Após passar por tormentos no sítio da expiação dos pecados, André tem a oportunidade de se redimir e passar por uma transformação espiritual ao adentrar as portas da nova comunidade. Do contato com uma nova percepção de mundo é que se desenrola a narrativa. André é incitado a rever seus conceitos, a repensar suas noções de humanidade e a equilibrar suas ações buscando sempre contribuir para o bem.
A despeito das inclinações religiosas de cada um, que não cabem ser questionadas aqui, o que mais incomoda em Nosso Lar é o didatismo que beira o amador utilizado para compor a narrativa. Nada é íntegro o suficiente para nos convencer das verdades ali dispostas. A começar pelo mais básico, os atores, que parecem robôs em suas falas mecânicas e desprovidas de emoção, atingindo frontalmente a veracidade dos conflitos cuja composição é intrínseca, alcançando assim níveis constrangedores de superficialidade e não raro debandando para um discurso demagógico, esvaziado de suas qualidades. Há um investimento muito pesado no tratamento visual do filme, que emula fitas como O Senhor dos Anéis (os momentos no purgatório, com montanhas enevoadas e cenários grandiosos) e Amor Além da Vida, vide a vasta palheta agridoce de cores que preenchem o espaço da comunidade extraterrena.

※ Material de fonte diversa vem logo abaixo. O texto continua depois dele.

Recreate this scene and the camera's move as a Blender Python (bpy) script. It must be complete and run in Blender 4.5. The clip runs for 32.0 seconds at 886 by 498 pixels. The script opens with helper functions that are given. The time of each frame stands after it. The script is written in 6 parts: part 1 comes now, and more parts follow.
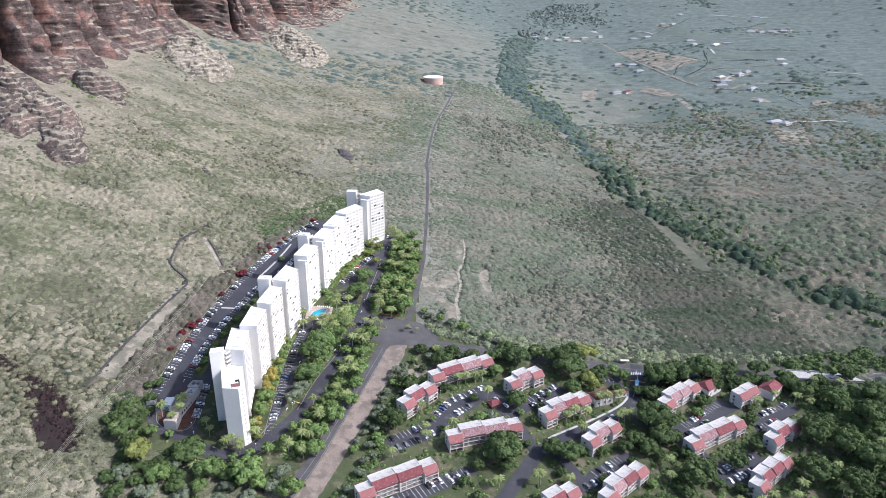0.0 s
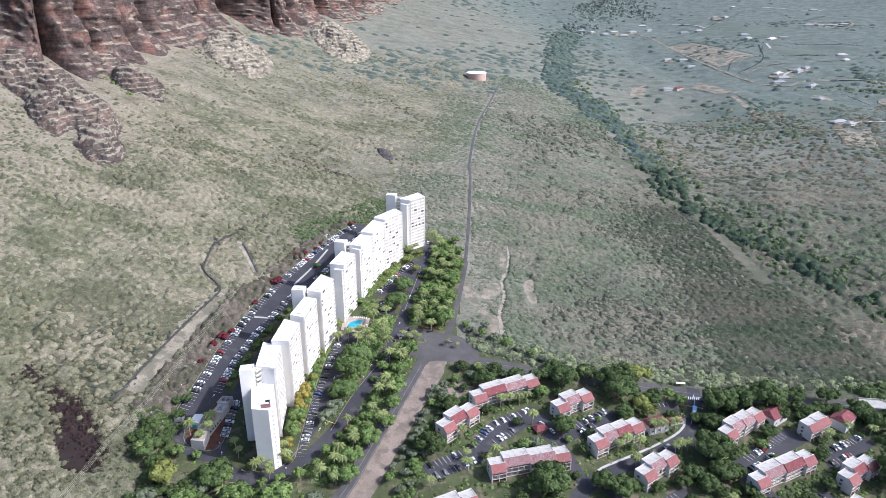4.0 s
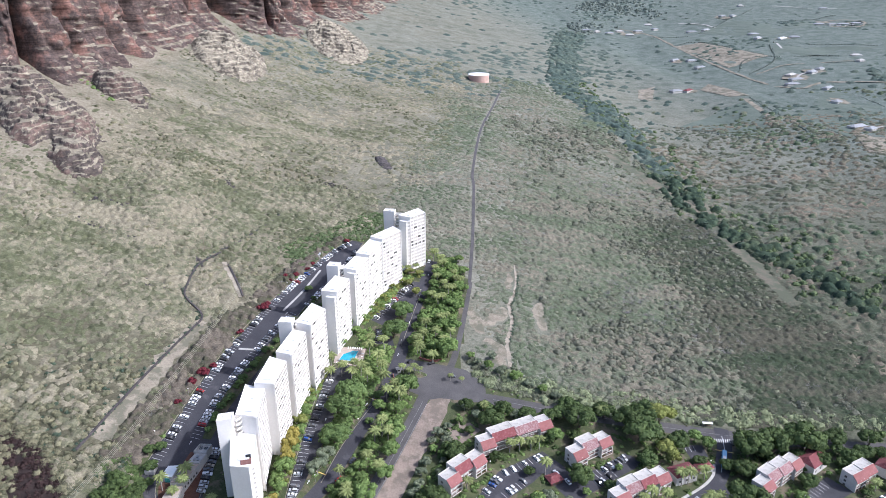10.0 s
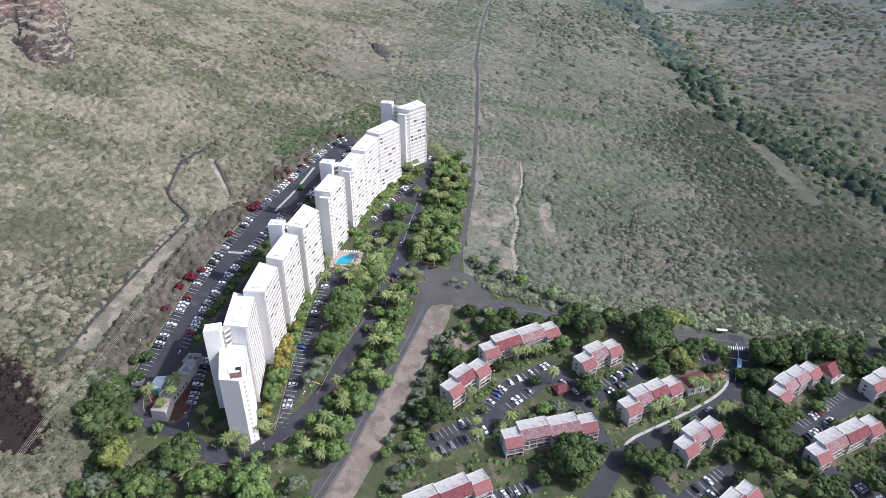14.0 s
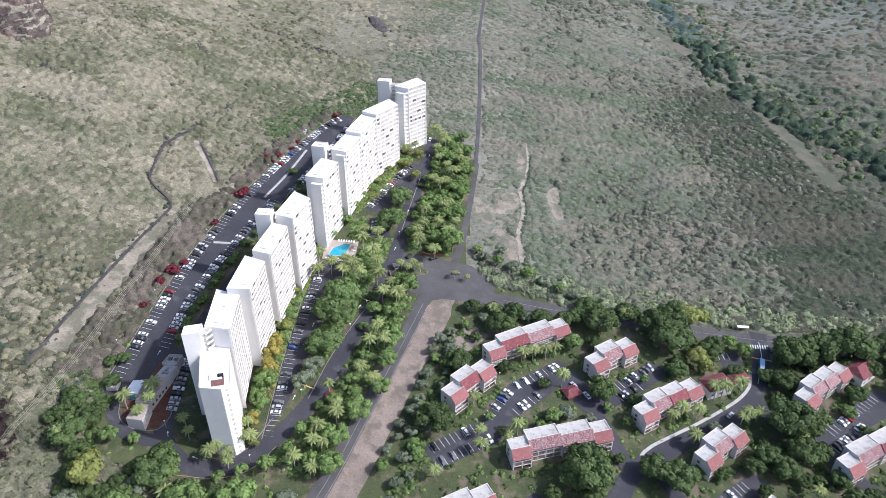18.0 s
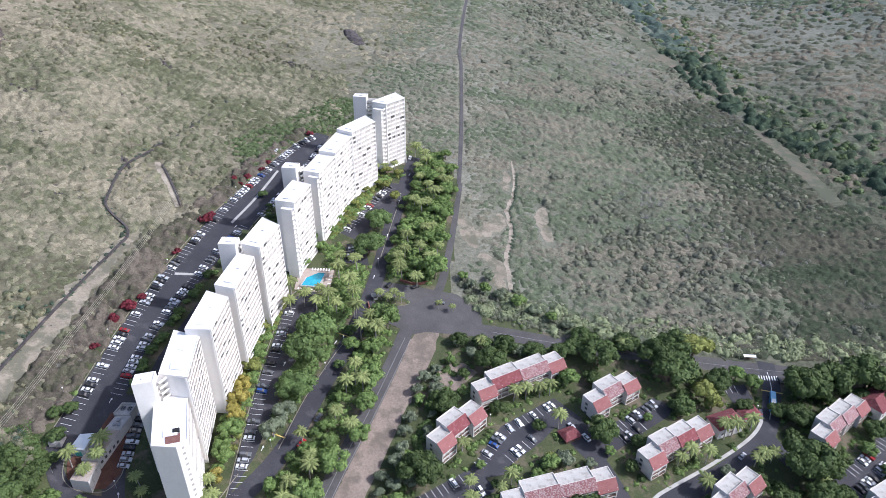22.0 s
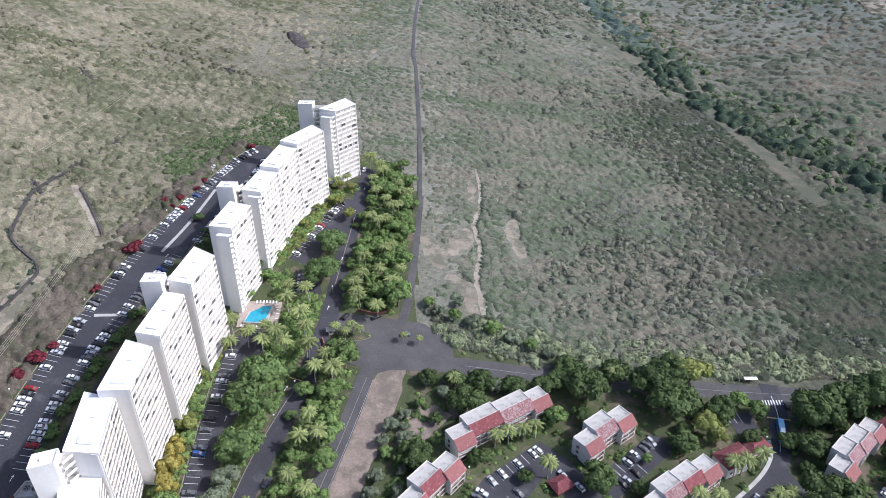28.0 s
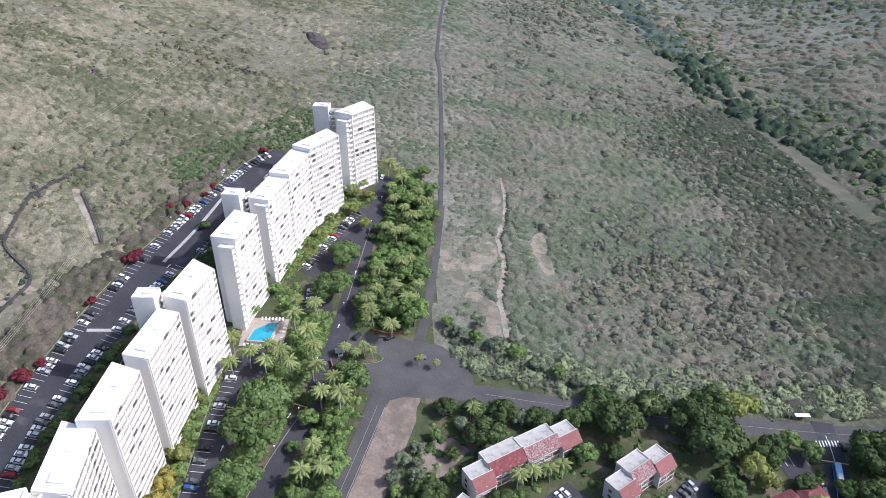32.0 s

O objetivo é atrair o público jovem aos preceitos doutrinários do espiritismo, e talvez o diretor Wagner de Assis tenha em mente que a associação entre religião e modernidade é um gancho eficiente para a recriação do livro de Chico Xavier e a concomitante propagação dos ideais espíritas a um novo nicho de espectadores. Pode ser que ele esteja certo. Em outro planeta, onde não existisse cultura cinematográfica, talvez estivesse. Por enquanto, o que resta em Nosso Lar é um extenso manual de intenções que tropeçam umas nas outras e se concretizam de forma lamentável. E de intenções, bem, todos nós sabemos que logo ali há um lugar quentinho cheio delas.